Infrastructure placement also affects TTS latency. Locating the TTS service in the same data center or cloud region as other pipeline components minimizes network transit time. Some platforms run TTS on edge servers closer to callers for further latency reduction. Dedicated GPU instances provide more consistent inference times than shared compute, reducing latency variance that can make some responses feel noticeably slower than others.

Pronunciation and Specialized Content

TTS systems occasionally mispronounce proper names, technical terms, abbreviations, and numbers. Voice agent platforms address this through pronunciation dictionaries that define the correct pronunciation for specific words. When the agent needs to say a company name, product name, or technical term, the pronunciation dictionary ensures it sounds correct.

SSML (Speech Synthesis Markup Language) provides fine-grained control over speech output. It allows specifying pronunciation, emphasis, pauses, speaking rate, and pitch for specific parts of the text.
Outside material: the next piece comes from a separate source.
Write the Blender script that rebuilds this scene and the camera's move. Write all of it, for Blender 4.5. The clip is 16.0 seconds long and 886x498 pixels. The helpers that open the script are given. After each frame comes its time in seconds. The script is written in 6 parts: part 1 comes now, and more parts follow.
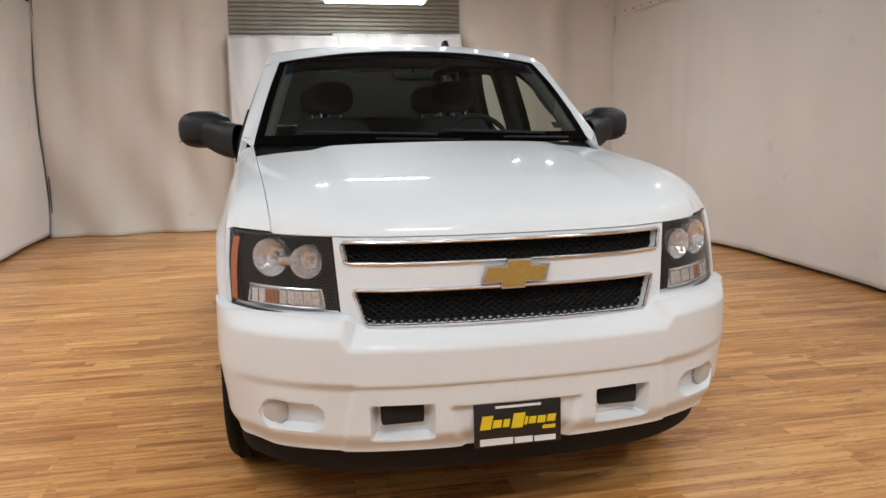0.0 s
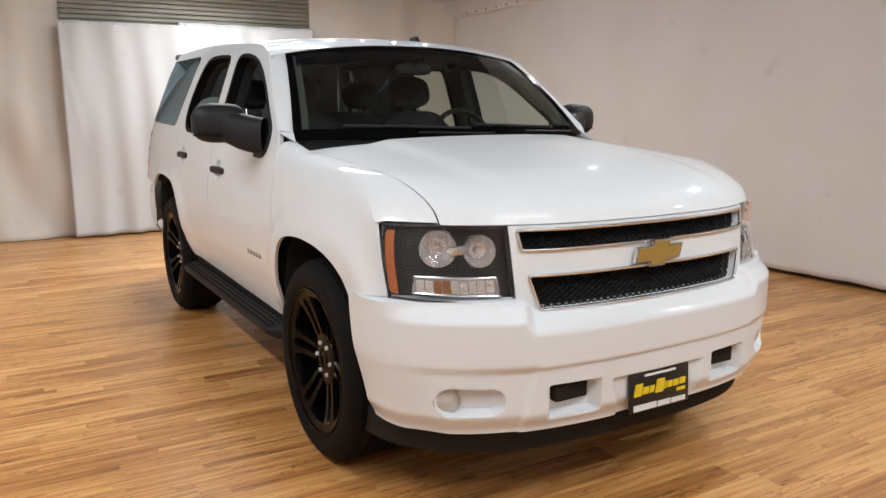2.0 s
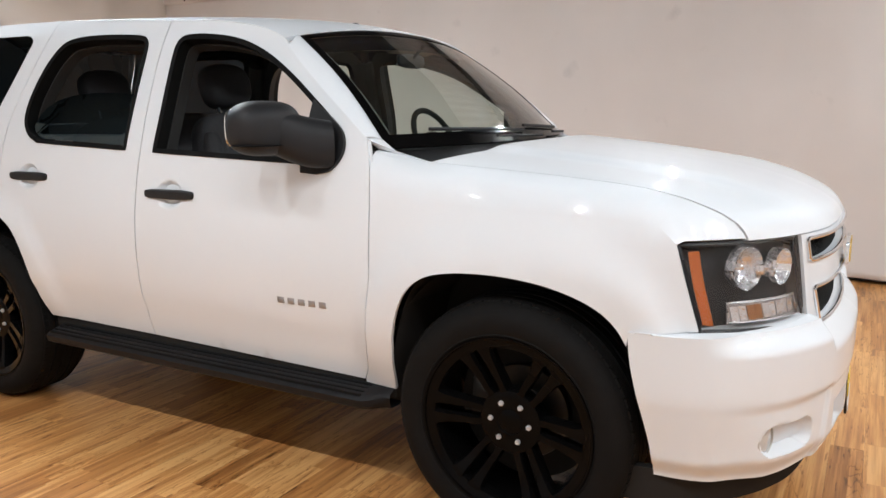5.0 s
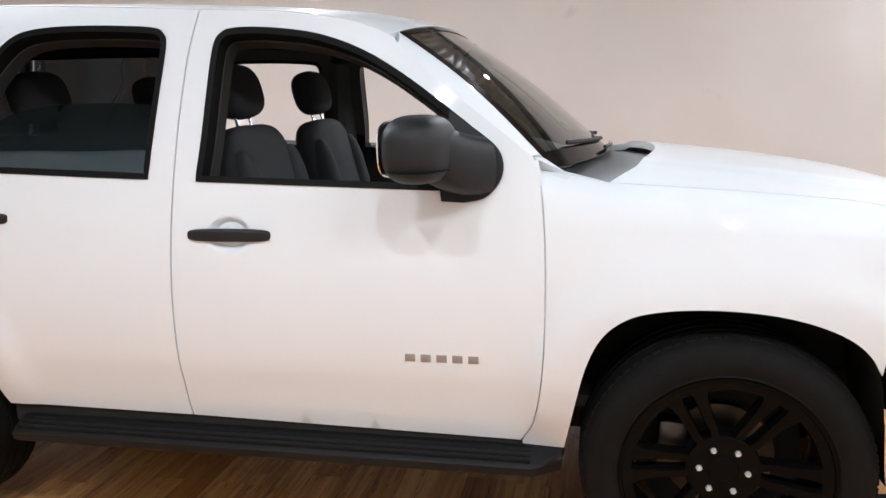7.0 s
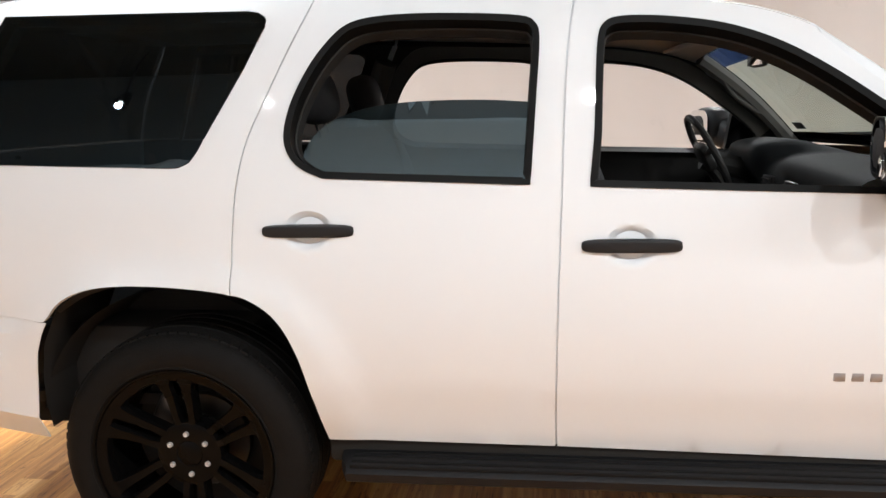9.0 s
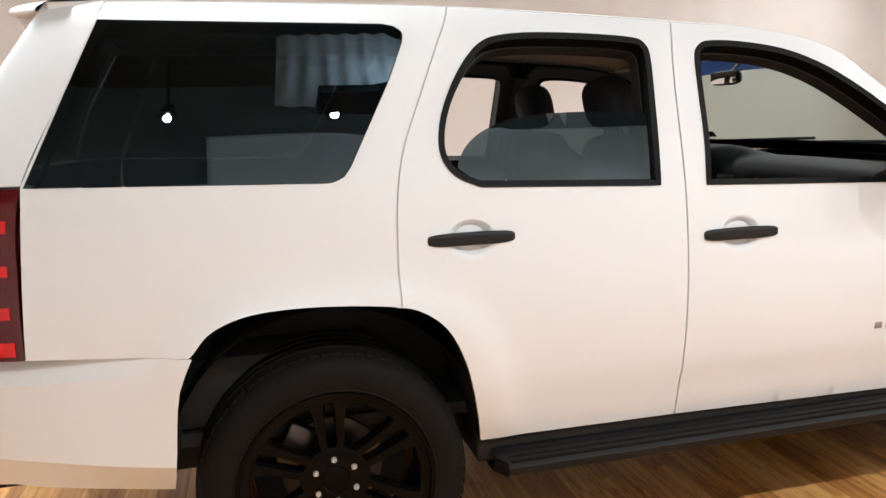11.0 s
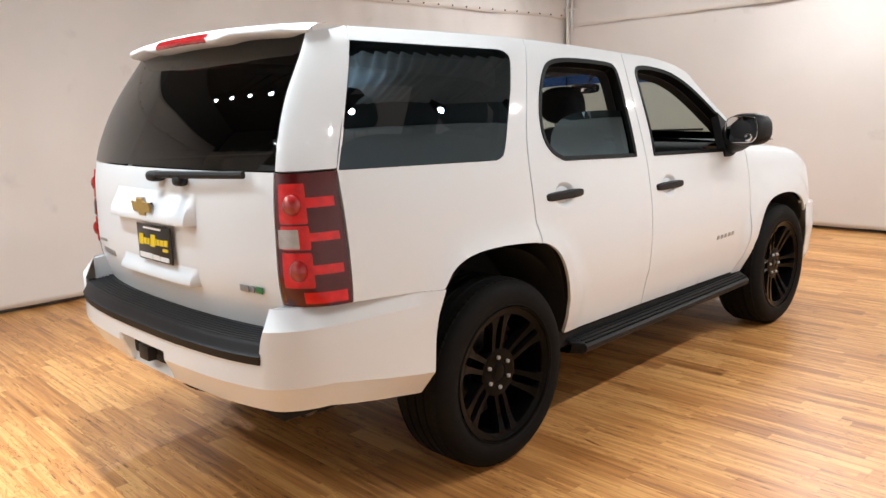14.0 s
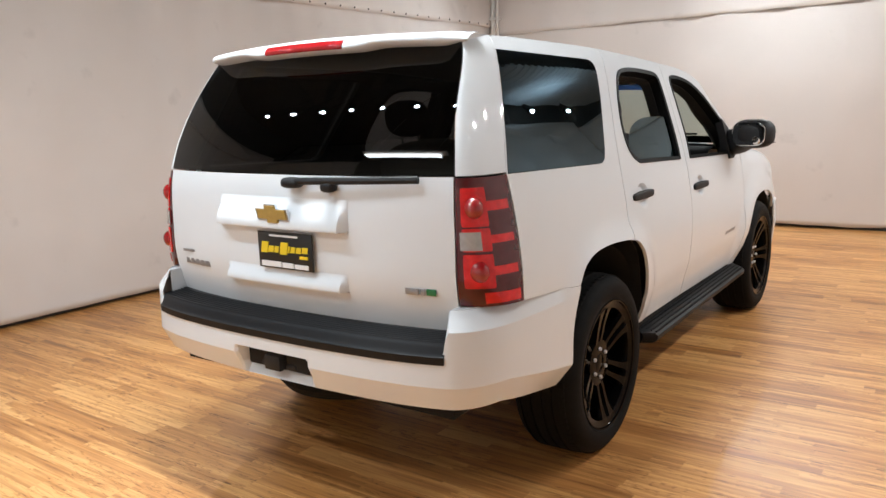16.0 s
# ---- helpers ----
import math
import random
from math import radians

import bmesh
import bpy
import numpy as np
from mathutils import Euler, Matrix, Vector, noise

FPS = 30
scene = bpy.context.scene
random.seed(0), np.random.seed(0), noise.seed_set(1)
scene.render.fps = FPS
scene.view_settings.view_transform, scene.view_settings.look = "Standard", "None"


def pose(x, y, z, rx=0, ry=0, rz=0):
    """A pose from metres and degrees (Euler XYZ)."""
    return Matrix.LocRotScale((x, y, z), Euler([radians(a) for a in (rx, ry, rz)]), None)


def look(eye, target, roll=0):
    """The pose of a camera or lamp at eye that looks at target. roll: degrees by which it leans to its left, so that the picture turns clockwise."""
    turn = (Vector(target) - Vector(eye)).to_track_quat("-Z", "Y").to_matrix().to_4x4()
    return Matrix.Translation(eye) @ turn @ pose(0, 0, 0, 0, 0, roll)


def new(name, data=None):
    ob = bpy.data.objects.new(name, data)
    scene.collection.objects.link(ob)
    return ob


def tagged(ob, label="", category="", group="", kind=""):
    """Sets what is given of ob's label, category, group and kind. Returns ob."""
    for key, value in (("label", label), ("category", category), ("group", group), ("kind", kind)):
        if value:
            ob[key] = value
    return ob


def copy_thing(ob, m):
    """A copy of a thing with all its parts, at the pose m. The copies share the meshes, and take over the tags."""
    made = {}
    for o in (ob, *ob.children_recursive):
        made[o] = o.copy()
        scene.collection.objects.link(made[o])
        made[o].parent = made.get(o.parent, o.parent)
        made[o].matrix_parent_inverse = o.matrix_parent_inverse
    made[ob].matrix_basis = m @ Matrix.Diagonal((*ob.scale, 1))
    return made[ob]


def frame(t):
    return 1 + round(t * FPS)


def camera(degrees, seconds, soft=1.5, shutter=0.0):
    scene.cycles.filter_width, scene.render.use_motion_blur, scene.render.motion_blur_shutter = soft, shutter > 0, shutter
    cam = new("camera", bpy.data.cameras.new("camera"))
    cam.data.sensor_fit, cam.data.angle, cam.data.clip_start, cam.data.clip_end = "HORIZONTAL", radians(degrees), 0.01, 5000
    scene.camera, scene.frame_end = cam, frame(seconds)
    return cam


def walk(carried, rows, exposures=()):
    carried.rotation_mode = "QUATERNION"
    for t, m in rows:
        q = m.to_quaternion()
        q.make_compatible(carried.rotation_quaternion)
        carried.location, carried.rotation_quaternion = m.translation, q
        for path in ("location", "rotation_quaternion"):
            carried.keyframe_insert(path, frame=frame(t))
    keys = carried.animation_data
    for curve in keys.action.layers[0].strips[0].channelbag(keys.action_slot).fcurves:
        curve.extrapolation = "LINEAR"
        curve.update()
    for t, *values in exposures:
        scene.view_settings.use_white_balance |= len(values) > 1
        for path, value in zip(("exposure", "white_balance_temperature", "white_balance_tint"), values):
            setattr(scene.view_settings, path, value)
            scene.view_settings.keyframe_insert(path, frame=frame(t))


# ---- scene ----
cam = camera(60.4, 16.0)
EXPOSURES = [(0.0, -0.48, 6650, 10), (2.5, -0.34, 6550, 10), (4.2, -0.18, 6500, 10), (6.5, 0.02, 6200, 10), (8.0, 0.16, 6300, 10), (9.5, 0.24, 6650, 10), (12.0, 0.22, 6750, 10), (14.0, 0.02, 6650, 10), (16.0, -0.22, 6600, 10)]
PATH = [
    (0, (-0.707, -2.335, 1.452), (-0.31, -0.404, 1.112), -0.7),
    (0.5, (-1.035, -2.327, 1.443), (-0.483, -0.435, 1.103), -0.7),
    (1, (-1.368, -2.275, 1.429), (-0.705, -0.42, 1.083), -0.5),
    (1.5, (-1.679, -2.102, 1.445), (-0.857, -0.312, 1.097), -0.4),
    (2, (-2.03, -1.948, 1.447), (-1.05, -0.24, 1.096), -0.3),
    (2.5, (-2.341, -1.743, 1.461), (-1.222, -0.123, 1.112), -0.3),
    (3, (-2.565, -1.425, 1.465), (-1.324, 0.105, 1.119), -0.2),
    (3.5, (-2.808, -1.114, 1.45), (-1.49, 0.351, 1.109), -0.2),
    (4, (-2.985, -0.776, 1.435), (-1.546, 0.572, 1.101), -0.1),
    (4.2, (-3.022, -0.63, 1.438), (-1.54, 0.67, 1.101), -0.3),
    (6.3, (-3.197, 0.863, 1.518), (-1.286, 1.324, 1.15), -0.9),
    (6.5, (-3.197, 0.983, 1.529), (-1.282, 1.431, 1.163), -1.1),
    (7, (-3.166, 1.344, 1.536), (-1.246, 1.754, 1.154), -1.4),
    (7.5, (-3.165, 1.734, 1.536), (-1.232, 2.09, 1.165), -1.0),
    (8, (-3.176, 2.111, 1.526), (-1.234, 2.413, 1.158), -1.1),
    (8.5, (-3.156, 2.462, 1.521), (-1.211, 2.723, 1.14), -1.3),
    (9, (-3.159, 2.765, 1.536), (-1.21, 3.023, 1.169), -1.4),
    (9.5, (-3.191, 3.065, 1.566), (-1.241, 3.29, 1.182), -1.7),
    (11.8, (-3.225, 4.727, 1.551), (-1.47, 3.821, 1.241), -1.9),
    (12, (-3.23, 4.888, 1.559), (-1.52, 3.898, 1.247), -2.0),
    (12.5, (-3.236, 5.28, 1.56), (-1.615, 4.156, 1.226), -2.1),
    (13, (-3.22, 5.641, 1.584), (-1.663, 4.435, 1.233), -2.1),
    (13.5, (-3.134, 6.018, 1.592), (-1.652, 4.724, 1.231), -2.1),
    (14, (-3.118, 6.332, 1.598), (-1.699, 4.97, 1.233), -2.1),
    (14.5, (-3.058, 6.588, 1.623), (-1.677, 5.189, 1.25), -2.1),
    (15, (-2.915, 6.848, 1.628), (-1.627, 5.366, 1.249), -2.1),
    (15.5, (-2.682, 7.009, 1.636), (-1.459, 5.473, 1.259), -2.1),
    (16, (-2.352, 7.147, 1.641), (-1.209, 5.547, 1.277), -2.0),
]
walk(cam, [(t, look(eye, target, roll)) for t, eye, target, roll in PATH], EXPOSURES)

# ---- world and lamps ----
world = bpy.data.worlds.new("world")
scene.world = world
world.use_nodes = True
world.node_tree.nodes["Background"].inputs[0].default_value = (0.5, 0.48, 0.45, 1)
world.node_tree.nodes["Background"].inputs[1].default_value = 0.02

ROOM_X0, ROOM_X1, ROOM_Y0, ROOM_Y1, ROOM_H = -3.67, 4.0, -3.22, 8.18, 4.2


def area_lamp(x, y, z, sx, sy, watts, colour):
    data = bpy.data.lights.new("tube_light", "AREA")
    data.shape, data.size, data.size_y, data.energy, data.color = "RECTANGLE", sx, sy, watts, colour
    ob = new("tube_light", data)
    ob.matrix_basis = pose(x, y, z)
    return ob


def spot_lamp(eye, target, watts, tone):
    data = bpy.data.lights.new("spot_light", "SPOT")
    data.energy, data.color, data.spot_size, data.spot_blend, data.shadow_soft_size = watts, tone, radians(125), 0.9, 0.026
    ob = new("spot_light", data)
    ob.matrix_basis = look(eye, target)
    return ob


TUBE_TONE, SPOT_TONE, COOL_TONE = (0.91, 0.965, 1.0), (0.93, 0.97, 1.0), (0.72, 0.87, 1.0)
TRACK_Z = 3.35
WEST_WATTS = (66, 68, 80, 97, 104, 64, 14, 8)
# track spots: eye and target; the wall-aimed ones are added to brighten the walls
SPOTS = [((-0.2 + 0.45 * k, 6.05, TRACK_Z), (-0.9 + 0.35 * k, 5.1, 0.9), 46) for k in range(7)] \
    + [((-3.2, -2.1 + 1.12 * k, TRACK_Z), (-1.9, -1.2 + 1.0 * k, 0.0), WEST_WATTS[k]) for k in range(8)] \
    + [((3.45, -1.4 + 2.6 * k, TRACK_Z), (0.0, 0.2 + 1.9 * k, 1.2), 160) for k in range(3)] \
    + [((-2.1 + 1.05 * k, -2.65, TRACK_Z), (-0.8 + 0.4 * k, 0.6, 0.6) if k < 3 else (3.5, -2.2 + 1.0 * k, 1.7), 58 if k < 3 else 115) for k in range(5)] \
    + [((1.0 + 1.6 * k, -1.1, TRACK_Z), (1.2 + 1.5 * k, -3.0, 1.7), 42) for k in range(2)]
for eye, target, watts in SPOTS:
    spot_lamp(eye, target, watts, COOL_TONE if abs(eye[1] - 6.05) < 0.01 else SPOT_TONE)
area_lamp(0.45, 7.2, 2.80, 1.2, 0.2, 38, TUBE_TONE)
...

For voice agents, SSML is useful for spelling out account numbers, emphasizing important information, and inserting natural pauses at appropriate points in the response.

Number handling requires special attention. Phone numbers, dates, currency amounts, and addresses need to be spoken in natural formats rather than read digit by digit. ",234.56" should be spoken as "one thousand two hundred thirty four dollars and fifty six cents," not "dollar sign one comma two three four period five six." Good TTS systems handle these conversions automatically, but edge cases often require explicit formatting in the agent response generation.

Leading TTS Providers

ElevenLabs has established itself as a leader in TTS quality, offering voices with exceptional naturalness and emotional range. Their voice cloning capabilities are among the best in the industry, requiring relatively short audio samples to produce high-quality custom voices. Their Turbo model offers low latency suitable for real-time conversation. Pricing is higher than some competitors but reflects the premium voice quality.

PlayHT offers a balance of quality and affordability, with a large voice library and good streaming performance. Their API is straightforward to integrate and they support SSML for fine-grained pronunciation control. They have been improving their latency metrics and now offer competitive TTFB for voice agent applications.

Cartesia focuses specifically on ultra-low-latency TTS for real-time applications. Their Sonic model is designed from the ground up for conversational AI, with TTFB consistently under 100 milliseconds. Voice quality is strong, and their streaming architecture is optimized for the word-by-word delivery that voice agent pipelines require.

LMNT (pronounced "element") offers high-quality voices with a focus on conversational naturalness. Their voices handle the informal, back-and-forth style of phone conversations well, avoiding the overly polished quality that some TTS voices have when trained primarily on audiobook or narration data.